I'll be honest; learning I have an auto-immune disorder and that I can't eat a great many vegetables that I love to grow and eat really affected me.  It kind of blew all the wind out of my homesteading sails, which is why I haven't written much this year, probably because I haven't grown much this year.  In February I had an expensive (as in $580 out of pocket) series of blood tests that told me what I can and can't eat, and a lot of favorite vegetables were on the Can't list.  I can't eat cooked onions (or shallots or leeks) but I can eat cooked and raw garlic (thank God for one allium!); I can't eat summer or winter squash, which is a huge bummer because I loved to grow both. Now there's no point.  I can't eat Brussels sprouts (so I guess I can quit worrying about trying to grow them- I never could get it right) but I can eat broccoli and cabbage. However, they didn't test kale, or kohlrabi, or other brassicas. They also didn't test turnips or rutabagas, or parsnips, or fennel, or a whole bunch of other stuff, which means that once I get my symptoms under control, on which I've been working since getting the tests done, I can try testing other vegetables to see how I react to them, with the intention of growing anything that it turns out I can eat.

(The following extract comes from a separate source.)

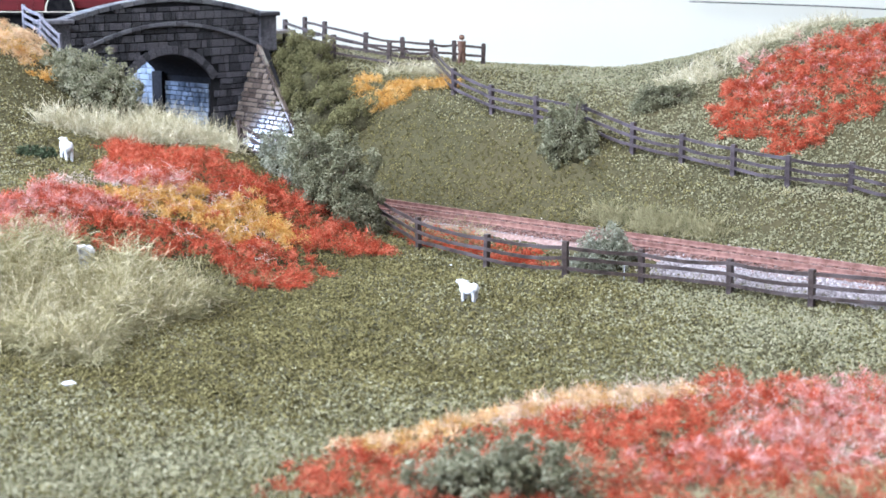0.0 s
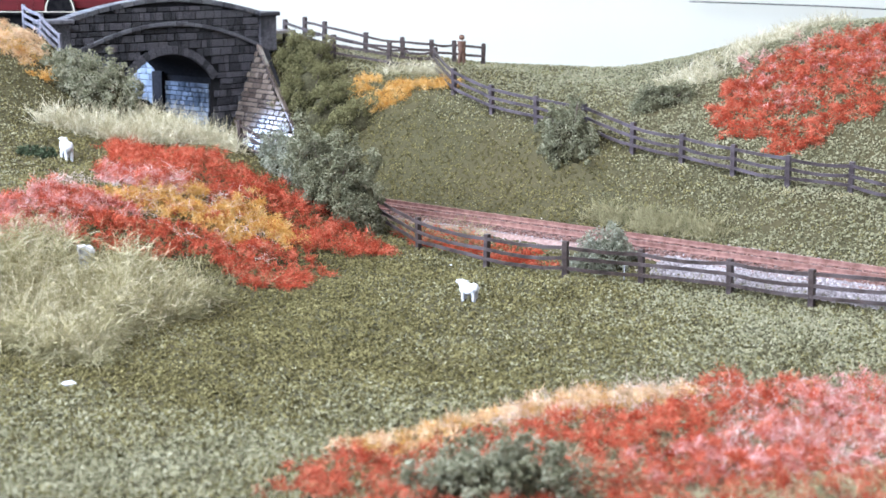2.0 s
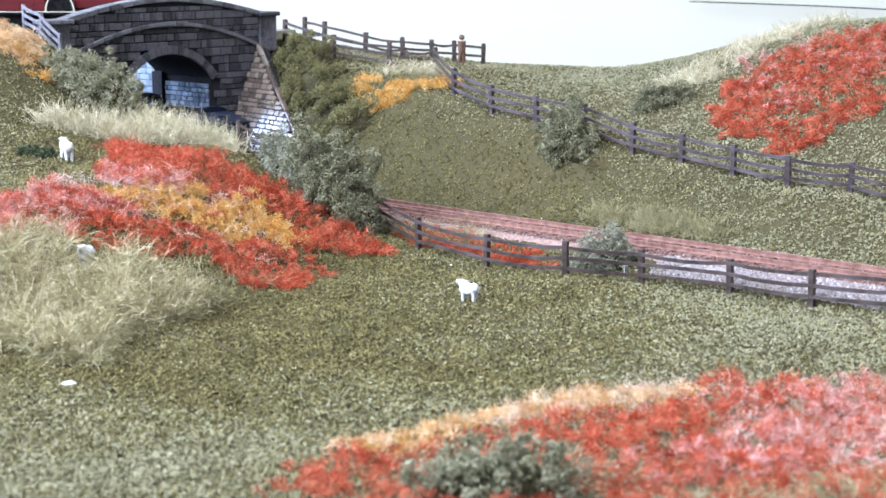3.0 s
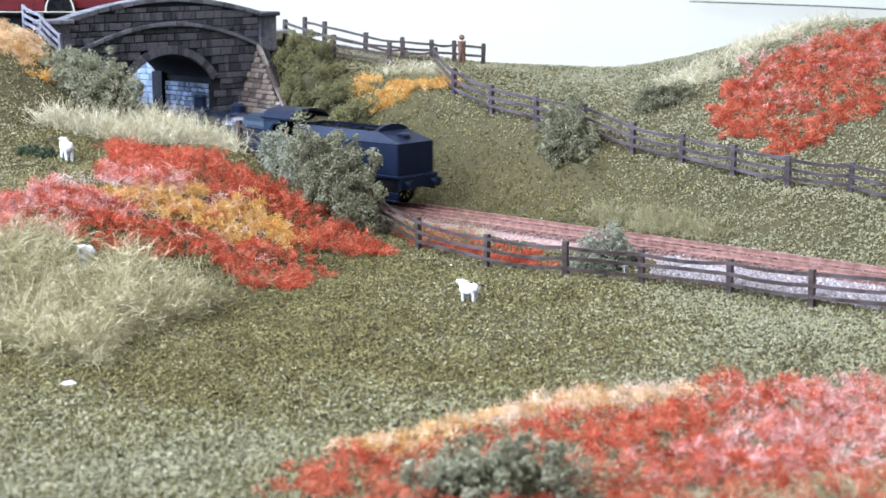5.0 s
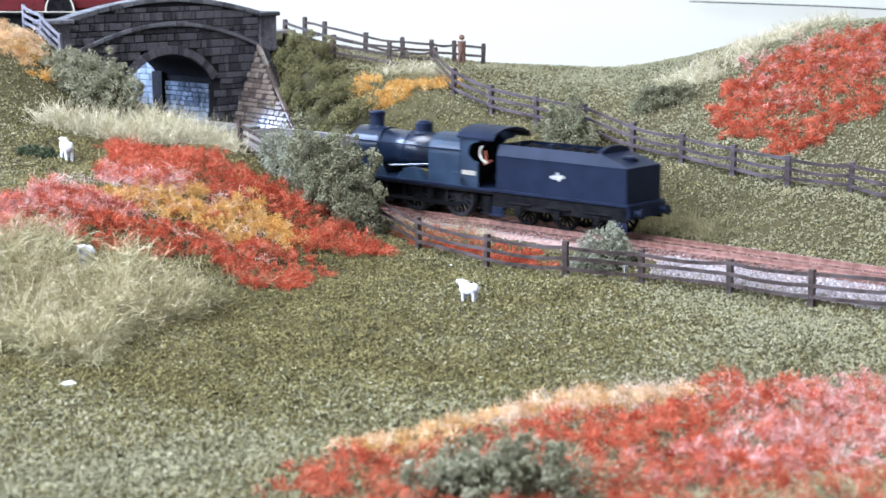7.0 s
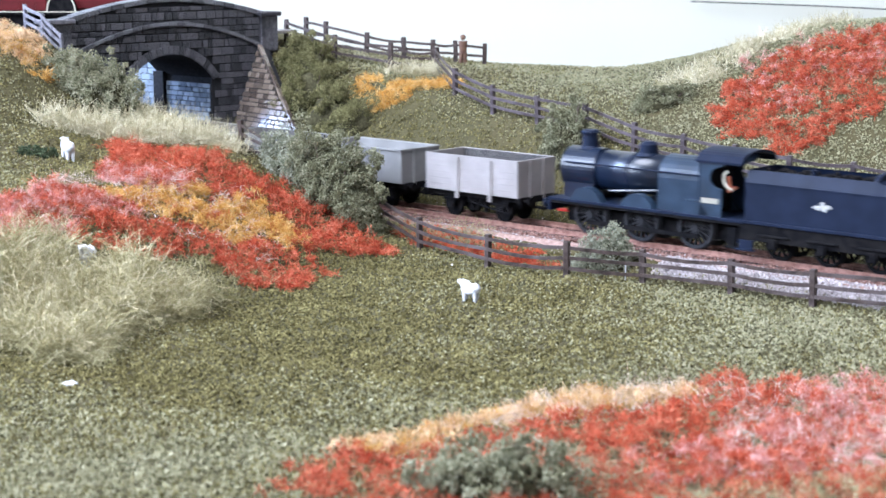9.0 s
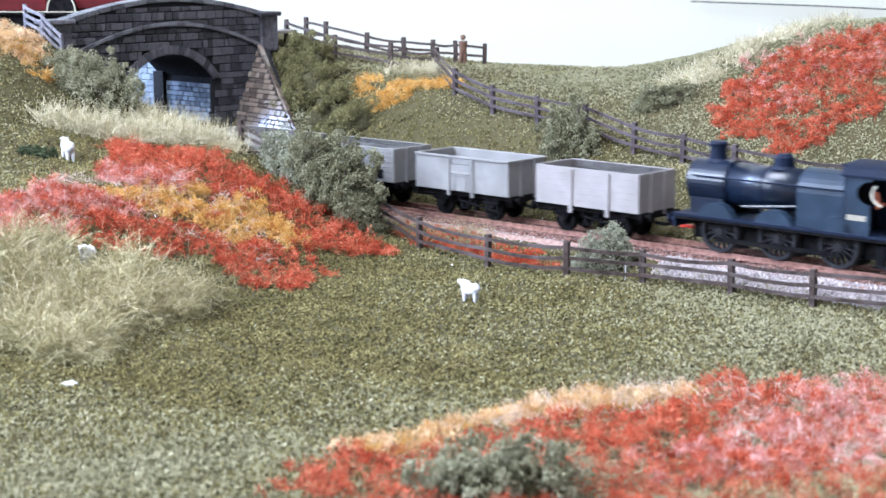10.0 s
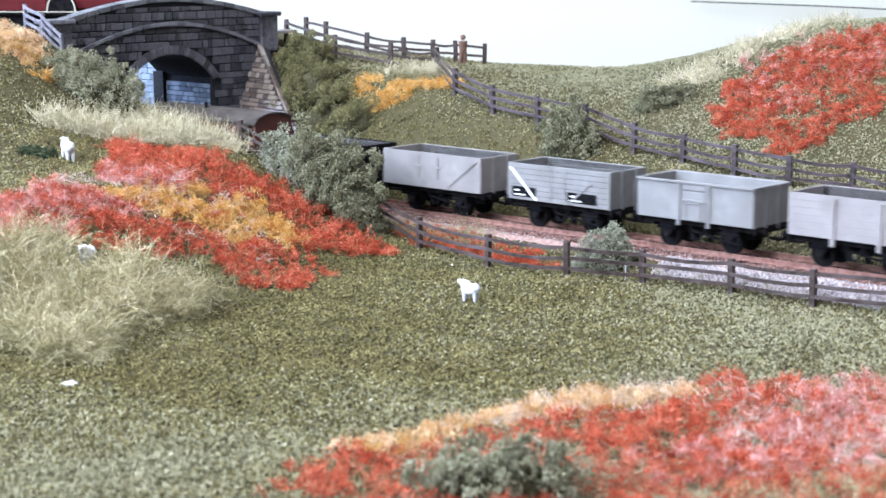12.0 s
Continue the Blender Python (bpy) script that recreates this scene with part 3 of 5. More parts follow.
patch("pale_hair", [(-128, 850, 46, 36, 10), (-175, 835, 30, 24, 0)], 1200, 8.0, 0.15, M_HAIR, "pale stray fibres straggling over the heather", "heather", 43, 10.0, 1.2, 0.5, tuft=0, per=6, joints=5, droop=0.12)
RED2 = [(186, 984, 38, 24, 126), (218, 1003, 32, 38, 78), (226, 966, 26, 15, 168), (262, 1000, 26, 44, 75), (200, 948, 18, 10, 20)]
patch("red_flowering_growth", RED2, 36000, 3.2, 0.28, M_RED, "rust-red fibrous heather growth on the far hillside", "heather", 51, 6.0, gate=-0.5)
patch("pink_flowering_growth", [(205, 1012, 36, 30, 60), (255, 1000, 26, 40, 75)], 4200, 3.2, 0.26, M_PINK, "faded pink fibres amid the far heather", "heather", 53, 6.5, gate=-0.2)
RED3 = [(-2, 532, 34, 15, 10), (20, 515, 40, 16, 0), (112, 562, 66, 38, 75), (54, 545, 35, 48, 171), (-15, 511, 38, 22, 14), (60, 495, 90, 30, 0), (160, 560, 30, 45, 0)]
ORANGE3 = [(-13, 546, 22, 8, 24), (42, 584, 46, 10, 28), (78, 606, 18, 7, 20)]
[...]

But yeah- Monsanto and Bayer merging means that food costs are likely to go up in the future. They are anyway, but this will help push that eventuality along.

Makes me glad I have some of my own soil to root around in.

1 comment:

Leigh said...

This is the old "no news is good news." Actually I've been wondering if they haven't been doing something to the seeds they sell to cause problems. It seems home gardeners are having more trouble these past several years trying to grow their own food.